Kubernetes is the building block that sits on top of containers and allows developers to specify (developers would say declare) all the resources they need to build applications — defining automation, security, scaling and other policy preferences. It creates an environment where neither the developer nor the application itself needs to know if it’s running on a service from Amazon or a server from HP. Instead, Kubernetes allows developers to say, “this is what my application needs – go ahead and make that happen with the pool of resources available to you.” For that reason, if you wanted to use a technical term, developers would call Kubernetes an orchestrator.
Today, Kubernetes is the worldwide de-facto orchestrator across all sectors of the economy and all cloud service providers. There’s a huge developer community behind it and a vast amount of knowledge, certification, and learning — meaning that there’s a wealth of expertise to tap into. These factors have created incredible platform stability, giving even the most conservative, risk-averse parts of the sector a growing sense of confidence about cloud native infrastructure adoption.
Cloud native storage
So, you’ve got your container, you’ve got your orchestrator, now you need to take care of the associated data. This is where cloud native storage comes in. If you’ve decoupled your application and infrastructure, you don’t want to end up being dependent once more on a physical box of storage — you want to decouple your data too. Cloud native storage does just that. It automatically scales and allocates storage requirements in line with application and developer needs. This means application performance isn’t compromised by unavailable storage during peak demand. For this reason, we believe cloud native storage is the only way to achieve the performance levels needed to deal with the volume of high worth transactions while providing the reliability and integrity necessary to protect each tiny piece of data.
So, have the big banks gone cloud native?
It’s pretty much guaranteed that every financial organisation of every size is deploying cloud native computing in some form or another right now. They’re embracing mobile applications, online working and providing a fleet of services that consumers can access globally — all of which function most efficiently and reliably when underpinned by cloud native storage resources.
However, the reality on the ground is that larger organisations still maintain huge pools of physical infrastructure — including storage resources — that support critical customer-facing applications, and it’s going to be a long while before they convert the majority to cloud native environments. Note that we’re saying the majority of applications here. That’s because we don’t believe the biggest banks and financial sector companies will ever become 100% cloud native. These organisations have a history of maintaining mainframe on-premises technology long after being retired and decommissioned in other sectors (take ATMs, for example).
Established financial organisations, because of their size and long trading history, don’t have a single pathway to adopting cloud native or a single pace of adoption. There are parts of these organisations — for example, those that deal with mortgages and pensions — that are incredibly conservative and risk-averse. This means they’re likely to be amongst the slowest to adopt cloud native infrastructure.

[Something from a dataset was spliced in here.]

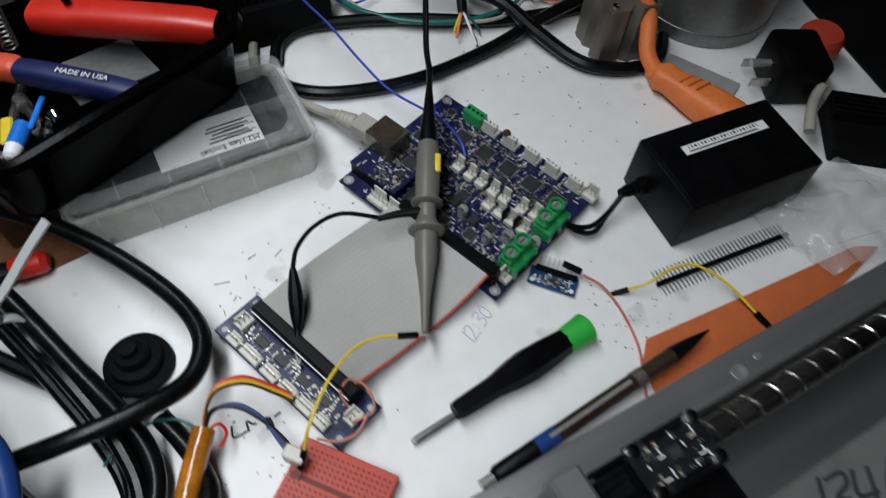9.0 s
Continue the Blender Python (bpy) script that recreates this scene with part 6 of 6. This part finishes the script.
# ---- pen marks, crumbs and flecks on the bench ----
ink = thing("pen_note", "faded violet handwritten note on the bench", "handwriting", (0.0, 0.0, 0.0003))
handwritten("12:30", 0.0088, pose(0.4065, 0.0190, 0.0, 0, 0, 26), M_INKV, ink, 0.00022, name="written_figure")
nt2 = thing("marker_note", "black marker scribbles on the bench", "handwriting", (0.0, 0.0, 0.0003))
rs_ = random.Random(8)
for (x, y) in ((0.2890, 0.0400), (0.2960, 0.0395), (0.3040, 0.0355), (0.3090, 0.0365)):
    part("scribble", T([(x + rs_.uniform(-0.004, 0.004), y + rs_.uniform(-0.004, 0.004), 0.0001) for _ in range(4)], 0.0005, n=4, sides=4), M_INK, nt2)
crumbs = bmesh.new()
rc = random.Random(4)
for cx, cy, sp_, n in ((0.42, 0.12, 0.10, 60), (0.33, 0.10, 0.03, 30), (0.52, 0.15, 0.06, 26), (0.48, -0.01, 0.03, 40), (0.05, 0.20, 0.05, 36), (0.02, 0.13, 0.05, 30), (0.30, 0.03, 0.04, 20), (0.56, 0.10, 0.06, 20), (0.2, 0.0, 0.08, 20), (-0.10, 0.16, 0.05, 18)):
    for _ in range(n):
        x, y = rc.gauss(cx, sp_ * 0.6), rc.gauss(cy, sp_ * 0.5)
        l = rc.choice((0.0005, 0.0006, 0.0007, 0.0008, 0.0012))
        box(crumbs, (0, 0, 0.0003), (l, 0.0005, 0.0004), 0, pose(x, y, 0, 0, 0, rc.uniform(0, 180)))
tagged(part("crumbs", crumbs, M_DEBRIS), "dark crumbs and wire clippings strewn on the bench", "debris", kind="stuff")
dash = thing("ink_dashes", "short black ink dashes on the bench", "ink marks", (0, 0, 0.0002))
for x, y, a, l in ((0.3140, 0.1170, -18, 0.010), (0.3160, 0.1050, 40, 0.004), (0.3340, 0.1240, 10, 0.006), (0.3260, 0.1140, 70, 0.004), (0.3080, 0.1000, 80, 0.005), (0.5190, 0.1360, -20, 0.004), (0.3470, 0.1190, 25, 0.007)):
    part("dash", B((0, 0, 0.0001), (l * 0.8, 0.00032, 0.0002), m=pose(x, y, 0, 0, 0, a)), M_INK, dash)
solo("wire_clipping", T([(0.0330, 0.2210, 0.0008), (0.0350, 0.2140, 0.0010), (0.0340, 0.2070, 0.0008), (0.0300, 0.2060, 0.0008)], 0.0005, sides=5), M_BLUE, "short blue wire clipping on the bench", "wire")
solo("wire_clipping", T([(0.1050, 0.2260, 0.0010), (0.1090, 0.2200, 0.0012), (0.1130, 0.2170, 0.0010)], 0.0008, sides=5), M_DARKSTEEL, "short dark wire clipping by the tissue paper", "wire")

By contrast, other departments within large banks — such as the teams behind trading platforms or mobile applications — are generally far more innovative, inventive, and forward-thinking when adopting new technology. These teams are likely to be much further along their cloud native and containerised application deployment journey.
Long-term benefits of cloud native infrastructure
Continuous application updates
Cloud native infrastructure allows organisations to create automated continuous test and deploy environments. In the past, a bank might roll out system updates every six months or so in a very choreographed way, with advanced warnings posted on banking websites notifying customers of scheduled downtime.

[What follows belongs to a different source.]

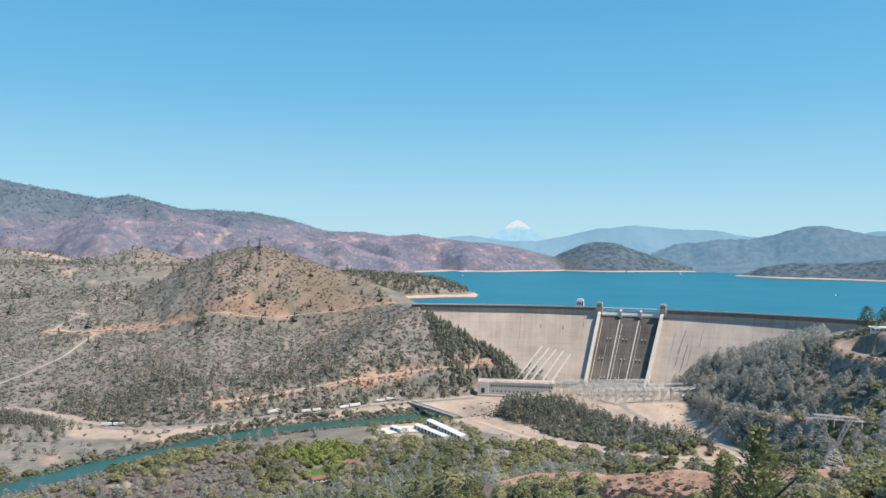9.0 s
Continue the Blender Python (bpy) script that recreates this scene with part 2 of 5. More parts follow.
MANZANITA = leafy("manzanita_leaves", (0.17, 0.178, 0.125), (0.40, 0.40, 0.30), dry=(0.34, 0.30, 0.25), thin=0.25)
TUFT = leafy("dry_brown_tufts", (0.17, 0.125, 0.095), (0.33, 0.25, 0.19), thin=0.2)
# leaf colour shifted to blue-grey to paint in distance haze
HAZEPINE = leafy("haze_tinted_far_foliage", (0.12, 0.165, 0.195), (0.19, 0.235, 0.255), thin=0.5)
SCORCHED = leafy("scorched_twigs", (0.09, 0.075, 0.075), (0.19, 0.15, 0.15))
DARKPINE = leafy("dark_conifer_foliage", (0.15, 0.165, 0.13), (0.30, 0.315, 0.25), dry=(0.22, 0.215, 0.16), thin=0.3)

# ---------------------------------------------------------------- terrain
LAKE_Z, RIVER_Z, CREST_Z = -108.5, -221.5, -87.0
ARC = (128.8, 363.5)          # centre of the dam's curve
ARC_R = 900.0


def lattice(ix, iy, seed):
    n = (ix * 374761393 + iy * 668265263 + seed * 1442695041) & 0xFFFFFFFF
    n = ((n ^ (n >> 13)) * 1274126177) & 0xFFFFFFFF
    return ((n ^ (n >> 16)) & 0xFFFF) / 65535.0


def vnoise(x, y, seed=0):
    x, y = np.asarray(x, float), np.asarray(y, float)
    fx, fy = np.floor(x), np.floor(y)
    ix, iy = fx.astype(np.int64), fy.astype(np.int64)
    u, v = x - fx, y - fy
    u, v = u * u * (3 - 2 * u), v * v * (3 - 2 * v)
    a, b = lattice(ix, iy, seed), lattice(ix + 1, iy, seed)
    c, d = lattice(ix, iy + 1, seed), lattice(ix + 1, iy + 1, seed)
    return (a + (b - a) * u) * (1 - v) + (c + (d - c) * u) * v


def fbm(x, y, size, octaves=4, seed=0):
    out, amp, tot = 0.0, 1.0, 0.0
    for k in range(octaves):
        out = out + amp * (vnoise(np.asarray(x) / size * 2 ** k + 17.3 * k, np.asarray(y) / size * 2 ** k - 9.1 * k, seed + k) - 0.5)
        tot += amp
        amp *= 0.5
    return out / tot * 2


def along(x, y, line):
    """Distance to a line of points and the height of its nearest point."""
    best = np.full(np.shape(x), 1e9)
    high = np.zeros(np.shape(x))
    for (ax, ay, az), (bx, by, bz) in zip(line, line[1:]):
        dx, dy = bx - ax, by - ay
        s = np.clip(((x - ax) * dx + (y - ay) * dy) / (dx * dx + dy * dy), 0, 1)
        d = np.hypot(x - ax - s * dx, y - ay - s * dy)
        near = d < best
        best = np.where(near, d, best)
        high = np.where(near, az + s * (bz - az), high)
    return best, high


def smax(a, b, k):
    h = np.clip(0.5 + 0.5 * (a - b) / k, 0, 1)
    return b + (a - b) * h + k * h * (1 - h)


def step(a, b, v):
    s = np.clip((v - a) / (b - a), 0, 1)
    return s * s * (3 - 2 * s)


def within(x, y, outline):
    """1 inside a plan outline, 0 outside."""
    inside = np.zeros(np.shape(x), bool)
    for (ax, ay), (bx, by) in zip(outline, outline[1:] + outline[:1]):
        cross = (ay > y) != (by > y)
        inside ^= cross & (x < (bx - ax) * (y - ay) / (by - ay + 1e-9) + ax)
    return inside.astype(float)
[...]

By contrast, most app-based banking and financial services that have been developed in cloud native environments probably get updated every week or maybe even daily — without needing to take the service offline or alerting customers. That seamless update process and the testing behind the scenes are based on the same technology that automates application provisioning and deployment. Developers often refer to this as continuous deployment, and it’s one of the most significant advantages of working with containers and cloud native environments.

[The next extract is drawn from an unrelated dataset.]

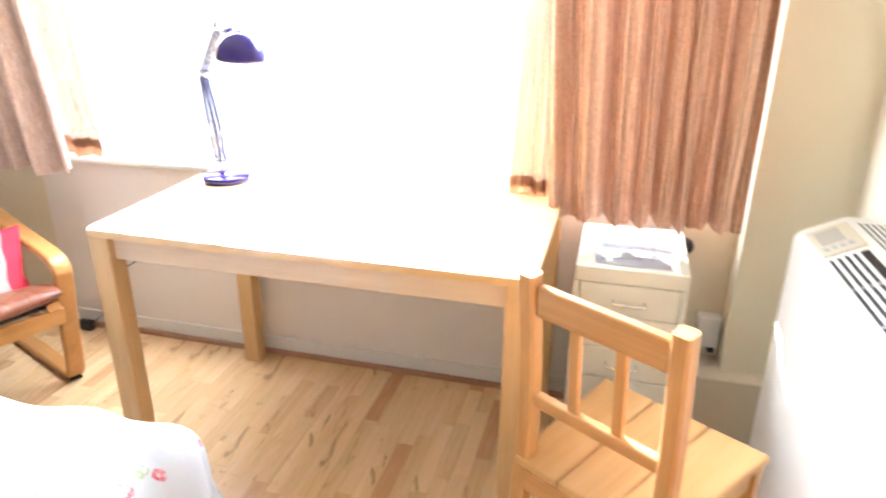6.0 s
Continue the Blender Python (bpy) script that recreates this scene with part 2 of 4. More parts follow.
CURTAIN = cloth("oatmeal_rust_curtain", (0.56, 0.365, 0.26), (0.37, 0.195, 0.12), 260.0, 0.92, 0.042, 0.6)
# left curtain: base shifted pinker and lighter for the neutral light on it
CURTAIN_PINK_LIT = cloth("room_lit_pink_curtain", (0.69, 0.52, 0.46), (0.49, 0.31, 0.265), 260.0, 0.92, 0.032, 0.6)
# single layers let more through; their base is also paled for the backlight
CURTAIN_THIN_BACKLIT = cloth("backlit_single_layer_curtain", (0.60, 0.47, 0.39), (0.44, 0.28, 0.20), 260.0, 0.92, 0.055, 0.6)
CURTAIN_THIN_PINK_BACKLIT = cloth("backlit_single_layer_pink_curtain", (0.70, 0.57, 0.51), (0.54, 0.38, 0.32), 260.0, 0.92, 0.08, 0.6)
HEM = cloth("curtain_hem", (0.50, 0.31, 0.21), (0.36, 0.19, 0.11), 260.0, 0.92, 0.05, 0.5)
DUVET = floral("rose_cotton", (0.82, 0.83, 0.855), (0.77, 0.795, 0.835))
HEMPINK = cloth("pink_edging", (0.80, 0.42, 0.36), (0.70, 0.32, 0.28), 300.0)
VALANCE = cloth("black_valance", (0.028, 0.022, 0.02), (0.014, 0.011, 0.010), 300.0, 0.95)
MATTRESS = cloth("mattress_ticking", (0.75, 0.74, 0.70), (0.66, 0.64, 0.6))
LINEN = cloth("cream_linen", (0.50, 0.47, 0.44), (0.41, 0.385, 0.355), 330.0)
RED = cloth("red_cotton", (0.72, 0.03, 0.07), (0.52, 0.02, 0.05), 380.0, 0.8)
NAVY = cloth("navy_print", (0.085, 0.09, 0.20), (0.055, 0.06, 0.14), 400.0)
GREYCLOTH = cloth("grey_cotton", (0.235, 0.222, 0.228), (0.16, 0.15, 0.155), 400.0)
PRINTWHITE = cloth("white_print", (0.78, 0.77, 0.74), (0.68, 0.67, 0.64), 400.0)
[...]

Faster recoverability and less service downtime
The automation and flexibility offered by cloud native storage brings reliability and availability advantages too. One of the positive side effects of having automation in these environments is that when something breaks, the same process that allowed you to originally automate provisioning of the environment will also allow you to recover or build a replacement environment at speed — again, without taking the service offline.
This, of course, is important in all sectors of the economy. But the difference in the banking and finance world is that every bit of data, no matter how small, can have a disproportionately high value — making each piece of financially related data highly significant. If you’re running the end-of-day auction on a trading platform, for example, that last transaction could be worth £100 million.
The transaction may only form the tiniest data unit, but if you lose it, you suddenly don’t know the transaction status or what’s happened to that £100 million. And no one wants to be the person that loses £100 million somewhere in the system or to be the IT team that’s tasked with recovering it. Cloud native storage — with its in-built failover and fast recovery — limits this kind of unacceptable data loss and, should the worst happen, and information is somehow corrupted or inaccessible, it can be very quickly recovered.
Enhanced data management and protection
Decoupling data from an application and physical infrastructure also creates an environment that allows for a more sophisticated analysis of the information and more impactful customer experience initiatives. In addition, it provides the framework for tighter security controls to protect against money laundering and ensure regulatory compliance. In fact, you can now build compliance into the actual developer code so that it is embedded by default and automatically updated in line with changing regulations.
Cloud native technology — containers, Kubernetes, and cloud native storage — are here to stay. A recent Cloud Native Computing Foundation (CNCF) survey found that the use of containers in production has increased to 92%, up from 84% last year, and up 300% from our first survey in 2016 — and we sense that the finance sector is probably at least a year ahead of other parts of the economy.
Although initially championed by smaller fintech start-ups, cloud native is far more than an aspiration or a pipedream for even the most established and traditional banks. We’ve seen for ourselves that the technology has been successfully deployed in production in several tier one organisations. So, if banks and financial sector organisations haven’t looked at cloud native — and cloud native storage — yet they absolutely must or risk getting left behind by either their more forward-looking established peers or by the new generation of fintech success stories.